§ WHAT IS EXPECTED: Copy all of the material exactly. Pictures are not to appear in the copy.

§ SOURCE MATERIAL:
-----

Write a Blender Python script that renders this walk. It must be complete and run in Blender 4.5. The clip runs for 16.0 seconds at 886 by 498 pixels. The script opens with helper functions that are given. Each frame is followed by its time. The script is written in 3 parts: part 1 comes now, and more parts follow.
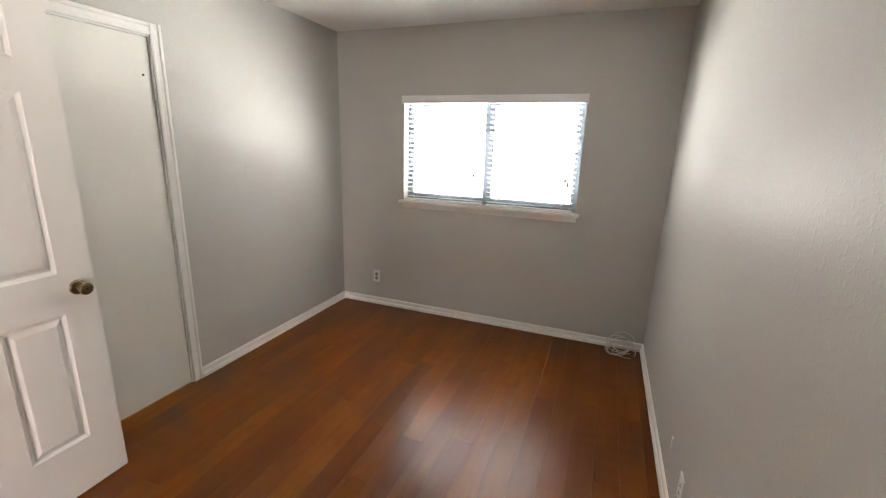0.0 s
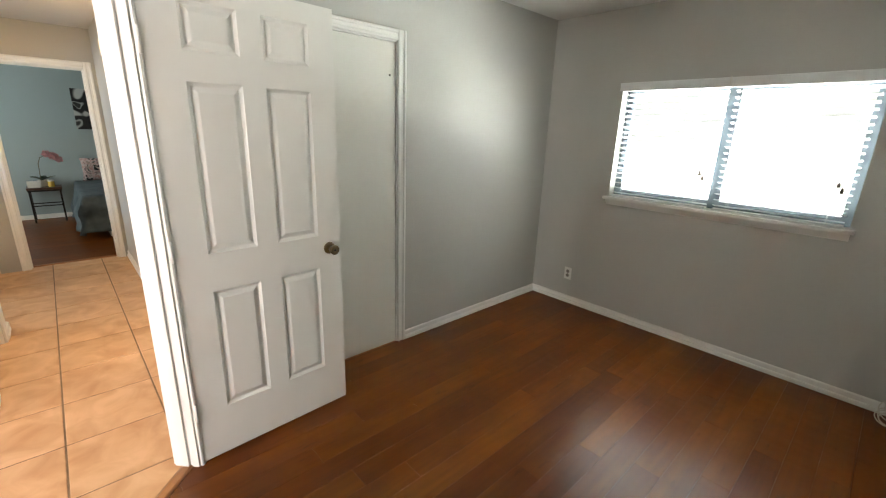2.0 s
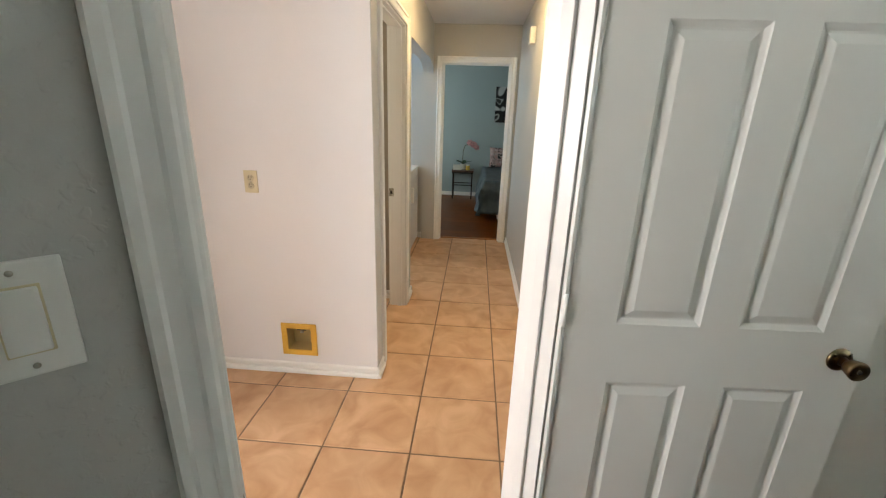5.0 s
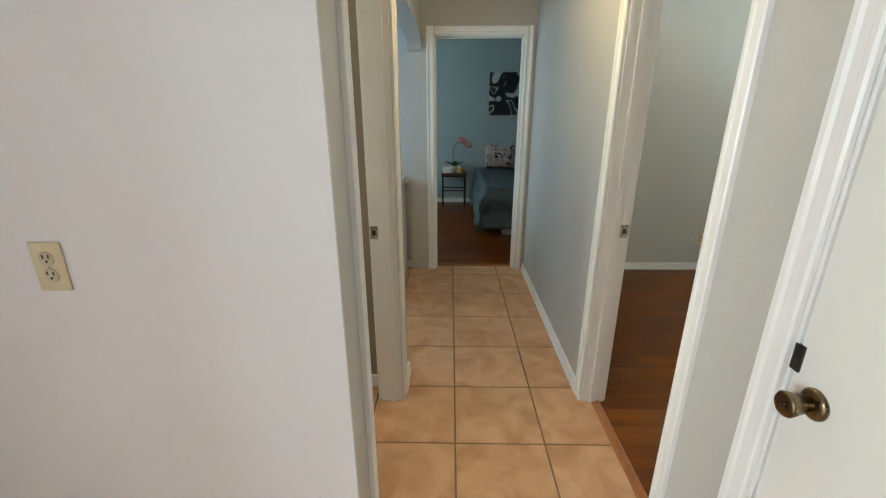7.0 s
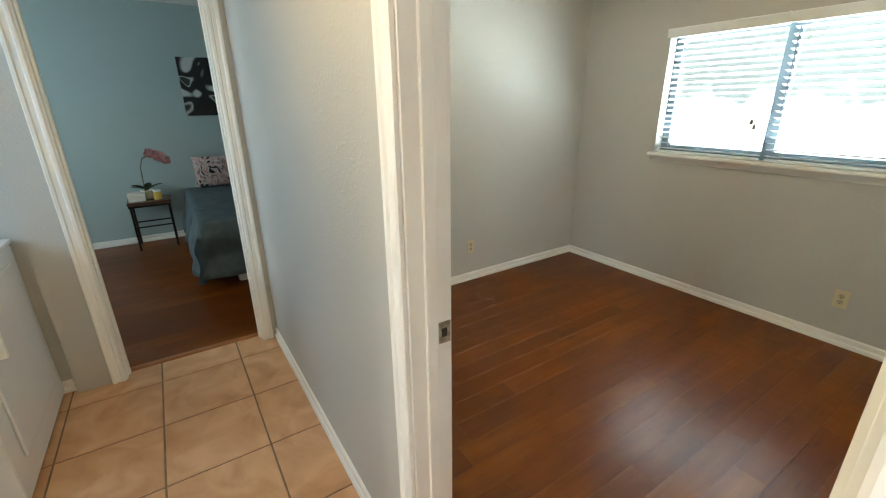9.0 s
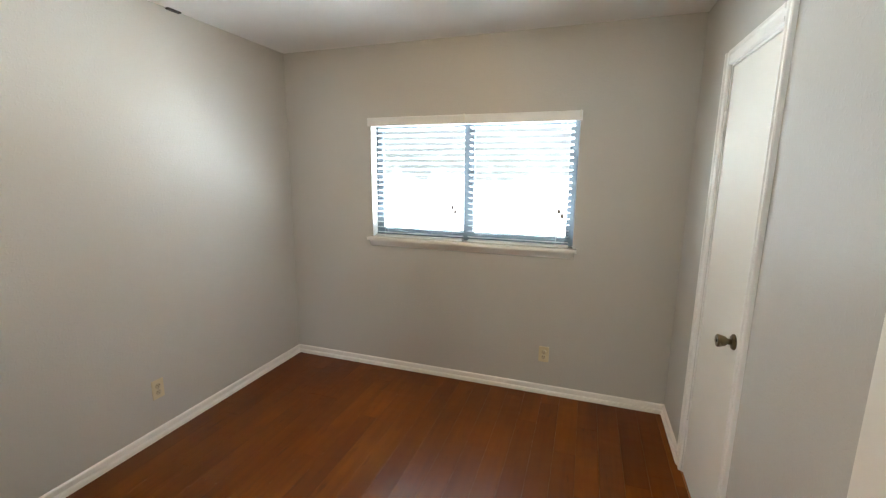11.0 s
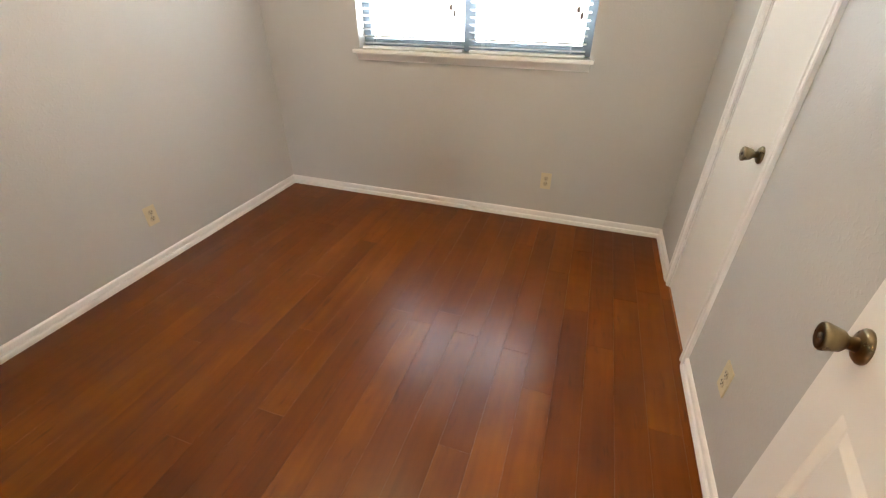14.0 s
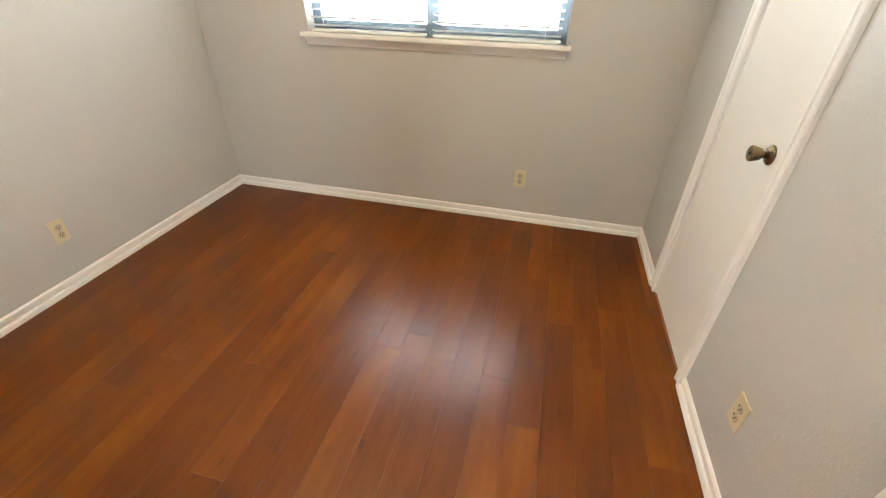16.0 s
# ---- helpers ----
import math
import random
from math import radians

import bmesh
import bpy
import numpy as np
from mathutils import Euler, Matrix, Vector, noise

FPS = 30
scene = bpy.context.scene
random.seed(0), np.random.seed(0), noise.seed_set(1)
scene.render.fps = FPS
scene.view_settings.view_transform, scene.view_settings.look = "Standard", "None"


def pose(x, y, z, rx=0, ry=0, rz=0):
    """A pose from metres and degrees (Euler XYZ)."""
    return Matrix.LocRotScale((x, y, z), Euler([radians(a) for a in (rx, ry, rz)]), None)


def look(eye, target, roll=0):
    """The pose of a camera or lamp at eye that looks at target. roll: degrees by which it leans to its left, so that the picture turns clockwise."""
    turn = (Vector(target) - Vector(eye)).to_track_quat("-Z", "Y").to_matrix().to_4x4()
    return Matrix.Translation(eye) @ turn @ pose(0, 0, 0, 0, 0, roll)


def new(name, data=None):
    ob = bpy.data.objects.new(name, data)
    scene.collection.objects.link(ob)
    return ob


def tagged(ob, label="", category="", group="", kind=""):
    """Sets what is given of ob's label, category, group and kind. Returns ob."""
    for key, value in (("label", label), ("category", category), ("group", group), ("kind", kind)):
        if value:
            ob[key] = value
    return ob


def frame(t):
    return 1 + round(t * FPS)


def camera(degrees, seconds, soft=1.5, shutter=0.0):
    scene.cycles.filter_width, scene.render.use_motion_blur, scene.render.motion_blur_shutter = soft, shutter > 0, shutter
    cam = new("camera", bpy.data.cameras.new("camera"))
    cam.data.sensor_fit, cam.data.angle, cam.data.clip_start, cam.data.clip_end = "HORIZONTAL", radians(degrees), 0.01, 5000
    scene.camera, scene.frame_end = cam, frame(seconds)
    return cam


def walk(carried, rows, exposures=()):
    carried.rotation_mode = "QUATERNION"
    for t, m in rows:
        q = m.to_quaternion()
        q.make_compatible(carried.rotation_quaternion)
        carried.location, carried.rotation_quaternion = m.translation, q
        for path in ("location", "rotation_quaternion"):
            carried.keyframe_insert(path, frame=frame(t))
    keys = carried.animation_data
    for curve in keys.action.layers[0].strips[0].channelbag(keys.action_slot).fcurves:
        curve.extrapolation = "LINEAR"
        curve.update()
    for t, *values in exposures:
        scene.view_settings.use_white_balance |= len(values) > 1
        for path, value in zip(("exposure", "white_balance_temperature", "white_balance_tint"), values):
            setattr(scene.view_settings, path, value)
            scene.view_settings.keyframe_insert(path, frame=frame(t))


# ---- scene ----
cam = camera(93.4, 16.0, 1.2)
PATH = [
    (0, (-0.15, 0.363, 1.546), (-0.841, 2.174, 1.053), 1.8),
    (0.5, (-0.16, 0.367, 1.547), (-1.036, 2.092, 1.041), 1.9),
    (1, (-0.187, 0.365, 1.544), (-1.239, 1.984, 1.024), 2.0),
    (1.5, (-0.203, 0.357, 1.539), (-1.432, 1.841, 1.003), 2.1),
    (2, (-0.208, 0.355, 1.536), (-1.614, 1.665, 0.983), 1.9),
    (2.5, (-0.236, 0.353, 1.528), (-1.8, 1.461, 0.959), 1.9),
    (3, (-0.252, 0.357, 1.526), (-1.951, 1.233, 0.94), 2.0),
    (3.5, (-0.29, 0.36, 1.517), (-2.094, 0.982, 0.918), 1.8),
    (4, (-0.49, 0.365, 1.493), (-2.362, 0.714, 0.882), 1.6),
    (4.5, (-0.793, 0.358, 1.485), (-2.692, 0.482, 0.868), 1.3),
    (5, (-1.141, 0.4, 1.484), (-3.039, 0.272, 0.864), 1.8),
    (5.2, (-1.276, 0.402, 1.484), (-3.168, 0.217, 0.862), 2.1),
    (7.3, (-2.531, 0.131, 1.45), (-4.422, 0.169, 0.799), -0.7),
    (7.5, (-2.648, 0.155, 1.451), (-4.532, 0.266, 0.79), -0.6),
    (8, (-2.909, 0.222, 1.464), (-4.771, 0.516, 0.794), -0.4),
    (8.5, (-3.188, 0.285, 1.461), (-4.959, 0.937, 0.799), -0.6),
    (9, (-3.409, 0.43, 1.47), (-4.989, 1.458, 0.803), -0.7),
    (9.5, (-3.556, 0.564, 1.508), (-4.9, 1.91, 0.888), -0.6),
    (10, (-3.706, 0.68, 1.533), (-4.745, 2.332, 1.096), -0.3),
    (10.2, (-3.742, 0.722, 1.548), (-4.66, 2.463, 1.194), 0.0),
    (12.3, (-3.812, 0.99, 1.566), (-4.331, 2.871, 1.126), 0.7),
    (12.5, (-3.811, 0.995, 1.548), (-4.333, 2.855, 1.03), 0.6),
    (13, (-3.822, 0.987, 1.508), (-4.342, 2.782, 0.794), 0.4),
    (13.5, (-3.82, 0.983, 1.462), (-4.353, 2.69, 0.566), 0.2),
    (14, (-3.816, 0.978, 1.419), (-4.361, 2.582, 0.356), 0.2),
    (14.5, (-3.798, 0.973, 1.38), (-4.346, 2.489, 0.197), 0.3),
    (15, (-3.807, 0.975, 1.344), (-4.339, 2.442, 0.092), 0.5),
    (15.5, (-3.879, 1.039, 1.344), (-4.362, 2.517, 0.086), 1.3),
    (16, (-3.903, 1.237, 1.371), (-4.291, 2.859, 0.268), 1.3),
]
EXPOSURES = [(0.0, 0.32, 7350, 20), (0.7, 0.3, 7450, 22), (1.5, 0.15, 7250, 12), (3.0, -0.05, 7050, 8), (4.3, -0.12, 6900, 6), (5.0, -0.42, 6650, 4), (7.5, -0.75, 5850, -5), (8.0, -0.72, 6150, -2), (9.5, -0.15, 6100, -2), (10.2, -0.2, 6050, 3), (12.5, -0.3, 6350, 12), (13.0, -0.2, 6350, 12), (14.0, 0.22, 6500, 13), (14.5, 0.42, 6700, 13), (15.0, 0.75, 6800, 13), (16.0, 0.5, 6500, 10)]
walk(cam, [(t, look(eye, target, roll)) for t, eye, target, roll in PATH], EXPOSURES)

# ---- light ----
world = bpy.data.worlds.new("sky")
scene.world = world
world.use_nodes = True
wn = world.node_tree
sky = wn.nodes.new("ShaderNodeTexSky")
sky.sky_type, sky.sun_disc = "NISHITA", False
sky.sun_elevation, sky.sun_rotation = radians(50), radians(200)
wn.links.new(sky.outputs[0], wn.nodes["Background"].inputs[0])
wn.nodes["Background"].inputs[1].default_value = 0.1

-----

§ RESPONSE:
Write a Blender Python script that renders this walk. It must be complete and run in Blender 4.5. The clip runs for 16.0 seconds at 886 by 498 pixels. The script opens with helper functions that are given. Each frame is followed by its time. The script is written in 3 parts: part 1 comes now, and more parts follow.
0.0 s
2.0 s
5.0 s
7.0 s
9.0 s
11.0 s
14.0 s
16.0 s
# ---- helpers ----
import math
import random
from math import radians

import bmesh
import bpy
import numpy as np
from mathutils import Euler, Matrix, Vector, noise

FPS = 30
scene = bpy.context.scene
random.seed(0), np.random.seed(0), noise.seed_set(1)
scene.render.fps = FPS
scene.view_settings.view_transform, scene.view_settings.look = "Standard", "None"


def pose(x, y, z, rx=0, ry=0, rz=0):
    """A pose from metres and degrees (Euler XYZ)."""
    return Matrix.LocRotScale((x, y, z), Euler([radians(a) for a in (rx, ry, rz)]), None)


def look(eye, target, roll=0):
    """The pose of a camera or lamp at eye that looks at target. roll: degrees by which it leans to its left, so that the picture turns clockwise."""
    turn = (Vector(target) - Vector(eye)).to_track_quat("-Z", "Y").to_matrix().to_4x4()
    return Matrix.Translation(eye) @ turn @ pose(0, 0, 0, 0, 0, roll)


def new(name, data=None):
    ob = bpy.data.objects.new(name, data)
    scene.collection.objects.link(ob)
    return ob


def tagged(ob, label="", category="", group="", kind=""):
    """Sets what is given of ob's label, category, group and kind. Returns ob."""
    for key, value in (("label", label), ("category", category), ("group", group), ("kind", kind)):
        if value:
            ob[key] = value
    return ob


def frame(t):
    return 1 + round(t * FPS)


def camera(degrees, seconds, soft=1.5, shutter=0.0):
    scene.cycles.filter_width, scene.render.use_motion_blur, scene.render.motion_blur_shutter = soft, shutter > 0, shutter
    cam = new("camera", bpy.data.cameras.new("camera"))
    cam.data.sensor_fit, cam.data.angle, cam.data.clip_start, cam.data.clip_end = "HORIZONTAL", radians(degrees), 0.01, 5000
    scene.camera, scene.frame_end = cam, frame(seconds)
    return cam


def walk(carried, rows, exposures=()):
    carried.rotation_mode = "QUATERNION"
    for t, m in rows:
        q = m.to_quaternion()
        q.make_compatible(carried.rotation_quaternion)
        carried.location, carried.rotation_quaternion = m.translation, q
        for path in ("location", "rotation_quaternion"):
            carried.keyframe_insert(path, frame=frame(t))
    keys = carried.animation_data
    for curve in keys.action.layers[0].strips[0].channelbag(keys.action_slot).fcurves:
        curve.extrapolation = "LINEAR"
        curve.update()
    for t, *values in exposures:
        scene.view_settings.use_white_balance |= len(values) > 1
        for path, value in zip(("exposure", "white_balance_temperature", "white_balance_tint"), values):
            setattr(scene.view_settings, path, value)
            scene.view_settings.keyframe_insert(path, frame=frame(t))


# ---- scene ----
cam = camera(93.4, 16.0, 1.2)
PATH = [
    (0, (-0.15, 0.363, 1.546), (-0.841, 2.174, 1.053), 1.8),
    (0.5, (-0.16, 0.367, 1.547), (-1.036, 2.092, 1.041), 1.9),
    (1, (-0.187, 0.365, 1.544), (-1.239, 1.984, 1.024), 2.0),
    (1.5, (-0.203, 0.357, 1.539), (-1.432, 1.841, 1.003), 2.1),
    (2, (-0.208, 0.355, 1.536), (-1.614, 1.665, 0.983), 1.9),
    (2.5, (-0.236, 0.353, 1.528), (-1.8, 1.461, 0.959), 1.9),
    (3, (-0.252, 0.357, 1.526), (-1.951, 1.233, 0.94), 2.0),
    (3.5, (-0.29, 0.36, 1.517), (-2.094, 0.982, 0.918), 1.8),
    (4, (-0.49, 0.365, 1.493), (-2.362, 0.714, 0.882), 1.6),
    (4.5, (-0.793, 0.358, 1.485), (-2.692, 0.482, 0.868), 1.3),
    (5, (-1.141, 0.4, 1.484), (-3.039, 0.272, 0.864), 1.8),
    (5.2, (-1.276, 0.402, 1.484), (-3.168, 0.217, 0.862), 2.1),
    (7.3, (-2.531, 0.131, 1.45), (-4.422, 0.169, 0.799), -0.7),
    (7.5, (-2.648, 0.155, 1.451), (-4.532, 0.266, 0.79), -0.6),
    (8, (-2.909, 0.222, 1.464), (-4.771, 0.516, 0.794), -0.4),
    (8.5, (-3.188, 0.285, 1.461), (-4.959, 0.937, 0.799), -0.6),
    (9, (-3.409, 0.43, 1.47), (-4.989, 1.458, 0.803), -0.7),
    (9.5, (-3.556, 0.564, 1.508), (-4.9, 1.91, 0.888), -0.6),
    (10, (-3.706, 0.68, 1.533), (-4.745, 2.332, 1.096), -0.3),
    (10.2, (-3.742, 0.722, 1.548), (-4.66, 2.463, 1.194), 0.0),
    (12.3, (-3.812, 0.99, 1.566), (-4.331, 2.871, 1.126), 0.7),
    (12.5, (-3.811, 0.995, 1.548), (-4.333, 2.855, 1.03), 0.6),
    (13, (-3.822, 0.987, 1.508), (-4.342, 2.782, 0.794), 0.4),
    (13.5, (-3.82, 0.983, 1.462), (-4.353, 2.69, 0.566), 0.2),
    (14, (-3.816, 0.978, 1.419), (-4.361, 2.582, 0.356), 0.2),
    (14.5, (-3.798, 0.973, 1.38), (-4.346, 2.489, 0.197), 0.3),
    (15, (-3.807, 0.975, 1.344), (-4.339, 2.442, 0.092), 0.5),
    (15.5, (-3.879, 1.039, 1.344), (-4.362, 2.517, 0.086), 1.3),
    (16, (-3.903, 1.237, 1.371), (-4.291, 2.859, 0.268), 1.3),
]
EXPOSURES = [(0.0, 0.32, 7350, 20), (0.7, 0.3, 7450, 22), (1.5, 0.15, 7250, 12), (3.0, -0.05, 7050, 8), (4.3, -0.12, 6900, 6), (5.0, -0.42, 6650, 4), (7.5, -0.75, 5850, -5), (8.0, -0.72, 6150, -2), (9.5, -0.15, 6100, -2), (10.2, -0.2, 6050, 3), (12.5, -0.3, 6350, 12), (13.0, -0.2, 6350, 12), (14.0, 0.22, 6500, 13), (14.5, 0.42, 6700, 13), (15.0, 0.75, 6800, 13), (16.0, 0.5, 6500, 10)]
walk(cam, [(t, look(eye, target, roll)) for t, eye, target, roll in PATH], EXPOSURES)

# ---- light ----
world = bpy.data.worlds.new("sky")
scene.world = world
world.use_nodes = True
wn = world.node_tree
sky = wn.nodes.new("ShaderNodeTexSky")
sky.sky_type, sky.sun_disc = "NISHITA", False
sky.sun_elevation, sky.sun_rotation = radians(50), radians(200)
wn.links.new(sky.outputs[0], wn.nodes["Background"].inputs[0])
wn.nodes["Background"].inputs[1].default_value = 0.1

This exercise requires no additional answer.